A full year, zero cargoes
One year ago this month, a tanker from Corpus Christi docked in Fujian province carrying the last shipment of American LNG to reach Chinese shores. Not a single US cargo has followed.
Beijing slapped a 15% tariff on US LNG in early February 2025, days after President Trump imposed duties on Chinese imports. The levies later ballooned to 125%, making American gas far too expensive. Even the Supreme Court's February 20 ruling that struck down Trump's IEEPA-based tariffs has done little to thaw the standoff. The White House replaced them within hours with a 10% global surcharge.
China's gas appetite is cooling
February's LNG arrivals are tracking at roughly 3.38 million tons, according to Kpler data.

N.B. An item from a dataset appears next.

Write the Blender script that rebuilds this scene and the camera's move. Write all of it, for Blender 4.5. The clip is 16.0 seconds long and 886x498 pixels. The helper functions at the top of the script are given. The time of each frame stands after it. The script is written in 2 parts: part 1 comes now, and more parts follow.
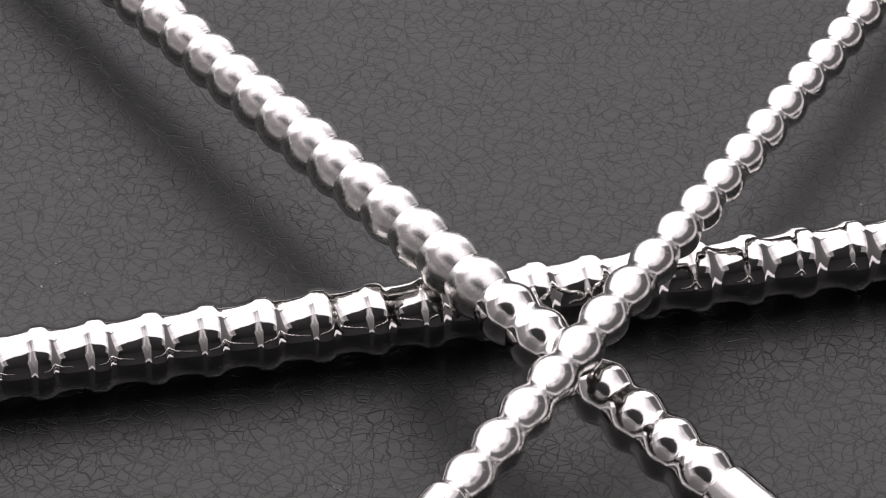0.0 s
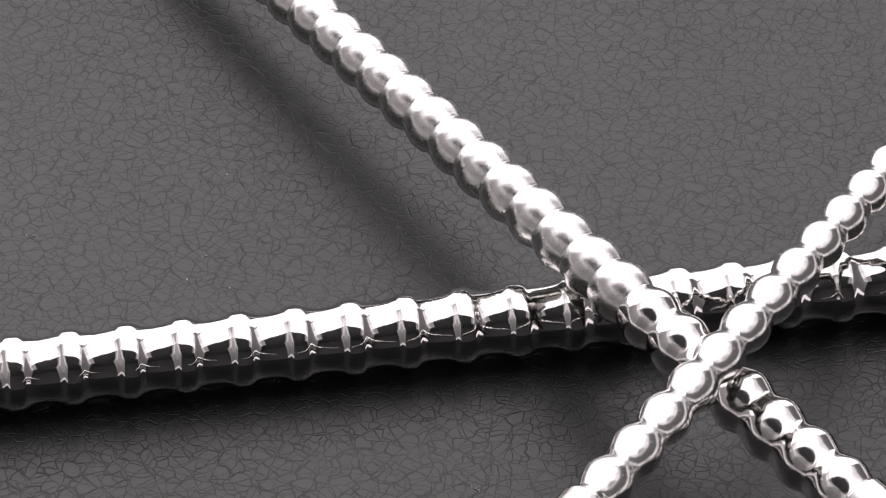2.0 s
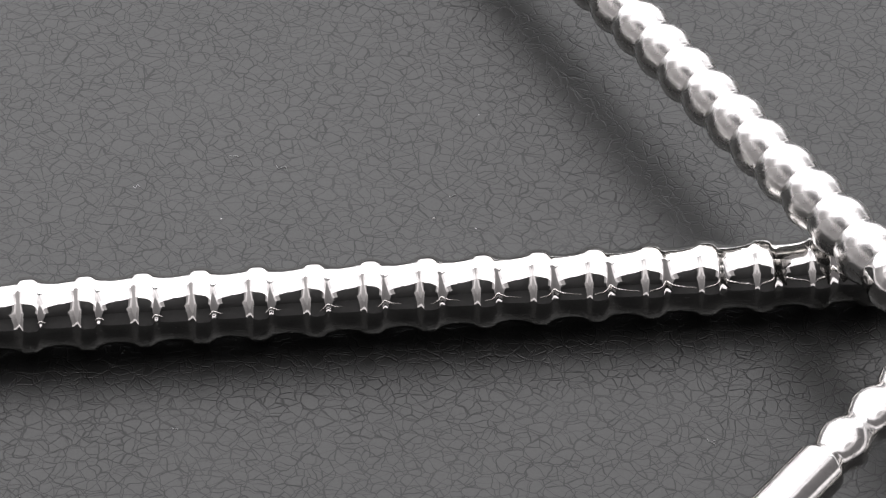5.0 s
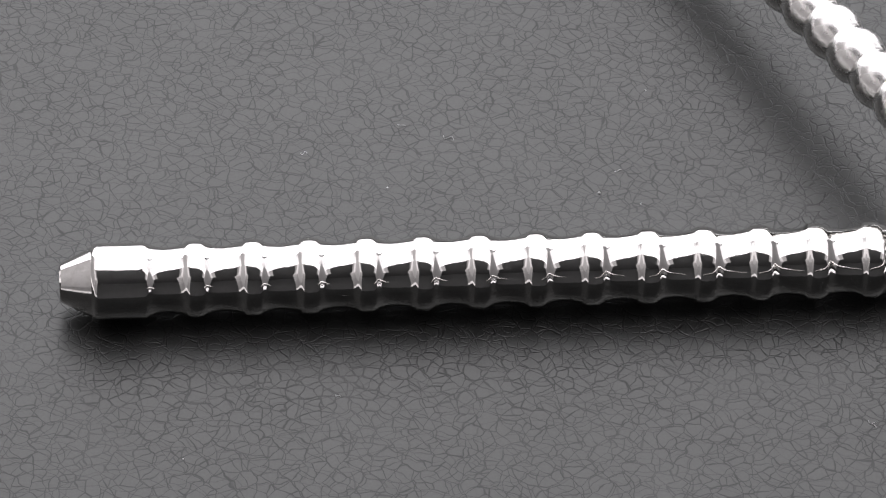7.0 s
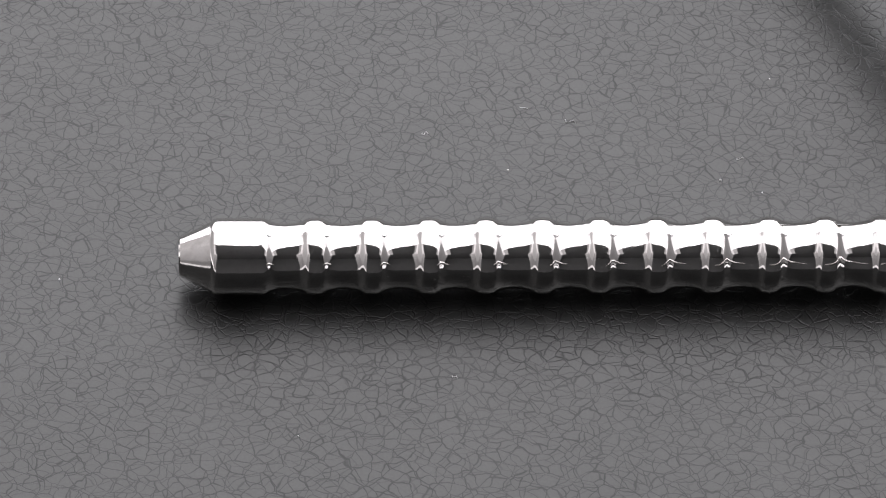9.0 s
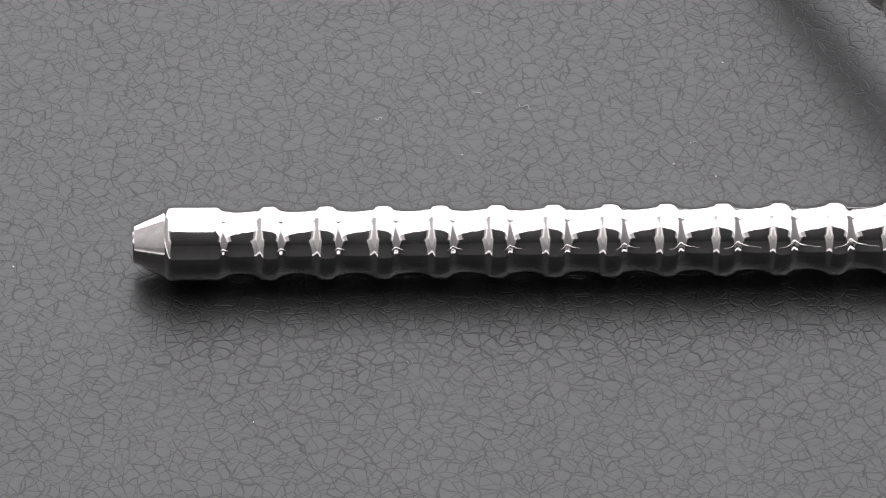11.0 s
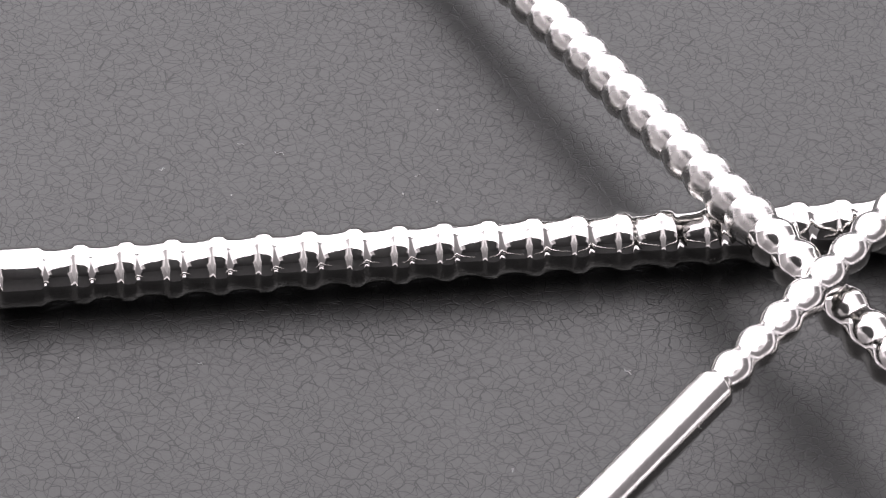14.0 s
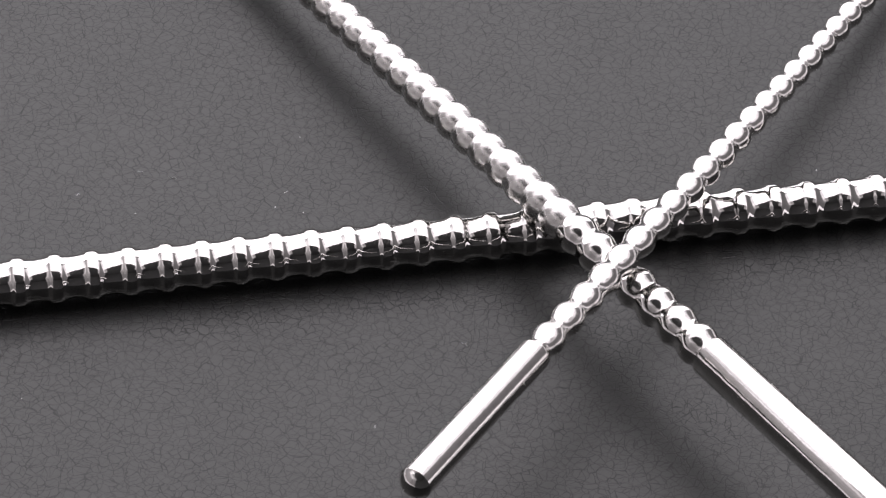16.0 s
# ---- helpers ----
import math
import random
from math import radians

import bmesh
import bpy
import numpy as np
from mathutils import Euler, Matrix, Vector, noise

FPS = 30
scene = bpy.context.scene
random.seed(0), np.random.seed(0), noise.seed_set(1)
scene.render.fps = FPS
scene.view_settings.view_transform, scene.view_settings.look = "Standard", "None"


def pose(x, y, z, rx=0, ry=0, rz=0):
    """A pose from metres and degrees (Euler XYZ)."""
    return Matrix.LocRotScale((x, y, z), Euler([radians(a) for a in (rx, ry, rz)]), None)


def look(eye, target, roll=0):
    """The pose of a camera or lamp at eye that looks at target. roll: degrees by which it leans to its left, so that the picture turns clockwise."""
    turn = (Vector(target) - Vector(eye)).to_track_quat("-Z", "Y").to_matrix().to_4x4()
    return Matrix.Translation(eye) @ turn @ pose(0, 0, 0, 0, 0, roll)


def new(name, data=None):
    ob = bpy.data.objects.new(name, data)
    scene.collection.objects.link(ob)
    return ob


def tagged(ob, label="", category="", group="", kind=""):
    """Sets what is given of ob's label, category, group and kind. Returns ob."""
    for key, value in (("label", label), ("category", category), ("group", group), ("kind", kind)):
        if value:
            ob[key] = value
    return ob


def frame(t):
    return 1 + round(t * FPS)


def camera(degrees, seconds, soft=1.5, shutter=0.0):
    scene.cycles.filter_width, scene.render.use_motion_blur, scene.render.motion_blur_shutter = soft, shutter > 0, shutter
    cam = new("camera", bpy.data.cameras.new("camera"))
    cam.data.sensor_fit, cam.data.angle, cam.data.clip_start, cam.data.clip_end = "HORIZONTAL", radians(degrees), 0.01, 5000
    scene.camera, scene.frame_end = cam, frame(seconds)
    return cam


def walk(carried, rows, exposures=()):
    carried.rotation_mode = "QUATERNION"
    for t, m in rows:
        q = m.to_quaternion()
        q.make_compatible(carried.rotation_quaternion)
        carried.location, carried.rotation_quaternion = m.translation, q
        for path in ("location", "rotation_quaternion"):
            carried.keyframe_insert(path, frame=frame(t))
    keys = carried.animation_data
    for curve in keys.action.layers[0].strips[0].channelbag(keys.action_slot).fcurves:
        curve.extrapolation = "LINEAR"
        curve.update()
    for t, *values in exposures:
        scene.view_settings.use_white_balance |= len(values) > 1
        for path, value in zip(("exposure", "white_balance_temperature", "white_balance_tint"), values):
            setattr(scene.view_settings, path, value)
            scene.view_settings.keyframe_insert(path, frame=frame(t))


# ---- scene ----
# Camera: a long lens on a tripod that pans along the rods and then draws back.
cam = camera(13.0, 16.0, soft=1.2)
ROWS = [
    (0, (-0.04420, -0.36213, 0.40722), (0.05741, 0.00047, 0.0), 6.550),
    (0.5, (-0.04470, -0.36216, 0.41057), (0.05240, 0.00116, 0.0), 6.545),
    (1, (-0.04470, -0.36211, 0.40977), (0.04681, 0.00181, 0.0), 6.238),
    (1.5, (-0.04470, -0.36214, 0.40945), (0.04189, 0.00245, 0.0), 6.117),
    (2, (-0.04470, -0.36294, 0.40968), (0.03694, 0.00287, 0.0), 5.776),
    (2.5, (-0.04470, -0.36255, 0.40948), (0.03166, 0.00350, 0.0), 5.701),
    (3, (-0.04470, -0.36231, 0.41069), (0.02577, 0.00399, 0.0), 5.407),
    (3.5, (-0.04470, -0.36250, 0.40984), (0.02027, 0.00426, 0.0), 5.254),
    (4, (-0.04470, -0.36223, 0.41027), (0.01391, 0.00244, 0.0), 5.092),
    (4.5, (-0.04470, -0.36250, 0.41048), (0.00752, -0.00303, 0.0), 4.901),
    (5, (-0.04470, -0.36200, 0.41048), (0.00092, -0.00567, 0.0), 4.702),
    (5.2, (-0.04470, -0.36180, 0.41081), (-0.00180, -0.00644, 0.0), 4.613),
    (7.3, (-0.05204, -0.36167, 0.41278), (-0.02578, -0.01071, 0.0), 4.257),
    (7.5, (-0.05315, -0.36160, 0.41140), (-0.02821, -0.01082, 0.0), 4.343),
    (8, (-0.05461, -0.36155, 0.41105), (-0.03406, -0.01130, 0.0), 4.336),
    (8.5, (-0.05486, -0.36137, 0.41130), (-0.03802, -0.01294, 0.0), 4.252),
    (8.7, (-0.05423, -0.36170, 0.41037), (-0.03914, -0.01413, 0.0), 3.997),
    (10.8, (-0.05469, -0.36219, 0.40973), (-0.03467, -0.01699, 0.0), 4.527),
    (11, (-0.05400, -0.36156, 0.41053), (-0.03270, -0.01690, 0.0), 4.505),
    (11.5, (-0.05414, -0.36140, 0.41015), (-0.02824, -0.01677, 0.0), 4.726),
    (12, (-0.05188, -0.36227, 0.41090), (-0.02261, -0.01593, 0.0), 4.728),
    (12.5, (-0.05307, -0.37685, 0.42813), (-0.01570, -0.01486, 0.0), 4.934),
    (13, (-0.06032, -0.39986, 0.45518), (-0.00756, -0.01358, 0.0), 5.670),
    (13.5, (-0.06383, -0.42239, 0.48063), (-0.00168, -0.01284, 0.0), 5.868),
    (14, (-0.06749, -0.44652, 0.51017), (0.00596, -0.01279, 0.0), 6.141),
    (14.5, (-0.07111, -0.47090, 0.53598), (0.01416, -0.01311, 0.0), 6.106),
    (15, (-0.07679, -0.49604, 0.56576), (0.02093, -0.01316, 0.0), 6.290),
    (15.5, (-0.08440, -0.51938, 0.59208), (0.02732, -0.01380, 0.0), 6.567),
    (16, (-0.09549, -0.54567, 0.62443), (0.03435, -0.01445, 0.0), 7.058),
]
EXPOSURES = [(0.0, -0.08, 6500, 19), (2.0, 0.13, 6500, 19), (3.5, 0.25, 6500, 19), (5.0, 0.45, 6420, 14), (8.0, 0.72, 6380, 15), (12.0, 0.86, 6380, 16), (14.5, 0.80, 6450, 20), (16.0, 0.28, 6440, 19)]
walk(cam, [(t, look(eye, target, roll)) for t, eye, target, roll in ROWS], EXPOSURES)

# ---- light: unseen area lamps round the rods, inferred from their reflections ----
world = bpy.data.worlds.new("room_world")
world.use_nodes = True
world.node_tree.nodes["Background"].inputs[0].default_value = (0.5, 0.5, 0.52, 1)
world.node_tree.nodes["Background"].inputs[1].default_value = 0.02
scene.world = world


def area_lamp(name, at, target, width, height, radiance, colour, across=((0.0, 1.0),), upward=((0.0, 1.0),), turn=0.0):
    """An unseen rectangular area lamp; across and upward are stops (place from 0 to 1, glow) from end to end and from
    the foot up.
    """
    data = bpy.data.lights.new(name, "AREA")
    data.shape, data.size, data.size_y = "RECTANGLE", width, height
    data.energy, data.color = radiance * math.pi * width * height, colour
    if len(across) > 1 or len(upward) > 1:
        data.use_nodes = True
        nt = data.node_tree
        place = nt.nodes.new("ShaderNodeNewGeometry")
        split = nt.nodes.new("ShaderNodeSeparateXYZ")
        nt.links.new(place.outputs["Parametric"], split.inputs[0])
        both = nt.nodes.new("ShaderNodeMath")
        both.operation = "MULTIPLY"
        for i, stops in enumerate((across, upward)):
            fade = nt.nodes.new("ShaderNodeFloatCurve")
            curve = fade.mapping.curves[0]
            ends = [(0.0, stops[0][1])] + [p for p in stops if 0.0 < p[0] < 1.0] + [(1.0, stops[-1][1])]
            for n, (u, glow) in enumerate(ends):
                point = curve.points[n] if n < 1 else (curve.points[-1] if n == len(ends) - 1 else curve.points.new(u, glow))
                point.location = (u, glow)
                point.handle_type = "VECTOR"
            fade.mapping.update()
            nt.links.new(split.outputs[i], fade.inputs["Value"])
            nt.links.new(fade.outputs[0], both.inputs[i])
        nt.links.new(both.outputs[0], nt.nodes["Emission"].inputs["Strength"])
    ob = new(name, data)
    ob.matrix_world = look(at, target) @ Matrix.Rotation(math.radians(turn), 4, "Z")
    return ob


# Added lamps, graded to suit the steel's reflections: top, back and dimmer upright sides with a bright foot, and a slot
# for the camera.
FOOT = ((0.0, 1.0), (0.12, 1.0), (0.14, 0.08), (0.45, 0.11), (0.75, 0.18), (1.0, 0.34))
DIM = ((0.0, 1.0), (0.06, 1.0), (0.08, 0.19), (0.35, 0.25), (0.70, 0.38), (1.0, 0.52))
area_lamp("unseen_lamp_top", (0.05, 0.39, 0.905), (0.05, 0.39, 0.0), 2.1, 1.06, 1.95, (1.0, 0.98, 0.985), across=((0.0, 0.25), (0.12, 0.45), (0.29, 1.0), (0.71, 1.0), (0.88, 0.45), (1.0, 0.22)), upward=((0.0, 0.70), (1.0, 1.0)), turn=-12.0)
area_lamp("unseen_lamp_back", (0.05, 0.865, 0.46), (0.05, 0.0, 0.46), 2.0, 0.88, 2.25, (1.0, 0.99, 1.0), across=((0.0, 0.5), (0.2, 1.0), (0.8, 1.0), (1.0, 0.6)), upward=((0.0, 0.5), (0.15, 1.0), (1.0, 1.0)))
area_lamp("unseen_lamp_left", (-0.77, 0.19, 0.455), (0.05, 0.39, 0.455), 1.30, 0.88, 0.95, (1.0, 0.96, 0.95), upward=DIM)
area_lamp("unseen_lamp_front_left", (-0.47, -0.545, 0.455), (-0.02, 0.175, 0.455), 0.355, 0.88, 0.60, (1.0, 0.96, 0.95), upward=DIM)
area_lamp("unseen_lamp_top_left", (-0.74, -0.30, 0.915), (-0.74, -0.30, 0.0), 0.56, 0.68, 0.22, (1.0, 0.96, 0.95))
area_lamp("unseen_lamp_top_right", (0.73, -0.30, 0.915), (0.73, -0.30, 0.0), 0.56, 0.68, 0.28, (1.0, 0.96, 0.95))
area_lamp("unseen_lamp_right", (0.85, 0.11, 0.455), (0.05, 0.31, 0.455), 1.47, 0.88, 0.95, (1.0, 0.96, 0.96), upward=FOOT)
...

That would mark the weakest month since April 2018. A mild winter across much of eastern China curbed heating demand, and spot LNG prices above $10/MMBtu made pipeline gas from Central Asia and domestic production look far cheaper.
Chinese buyers are pivoting away from the US for long-term supply. PetroChina, CNOOC, ENN Natural Gas, Sinochem and Sinopec have all started shopping in the Middle East and Asia Pacific for future contracts, hedging against the risk that trade tensions drag on.
Where the gas is going instead
The five major Chinese firms still hold long-term deals with US export terminals. Over the past 12 months they chartered about 3.3 million tons from Gulf Coast facilities, according to Reuters calculations based on Kpler data. Nearly all of it sailed to Europe.
The continent absorbed a record 14.20 million tons of LNG in February, with American cargoes accounting for about 57% of the total. South and Southeast Asian buyers are also picking up diverted volumes as Chinese spot demand fades.
Plenty of gas, fewer obvious buyers
Natural gas traded at $2.90/MMBtu at the Henry Hub on Tuesday, well off the $7.72 average seen in January when Winter Storm Fern disrupted production. The flood of rerouted US LNG into Europe has kept Atlantic Basin spot prices in check despite tight storage.
The trade war comes at an awkward time for US producers. New liquefaction capacity is ramping up across the Gulf Coast, and projects like Shell's Dragon field feeding Trinidad LNG will add even more supply later this year. Monthly US exports could top 12 million metric tons during winter months.
Without China in the market, those extra cargoes will chase the same European and Asian buyers already swimming in gas. Broader geopolitical risks from the US-Iran standoff could yet rattle energy flows, but for now the LNG glut is the bigger story.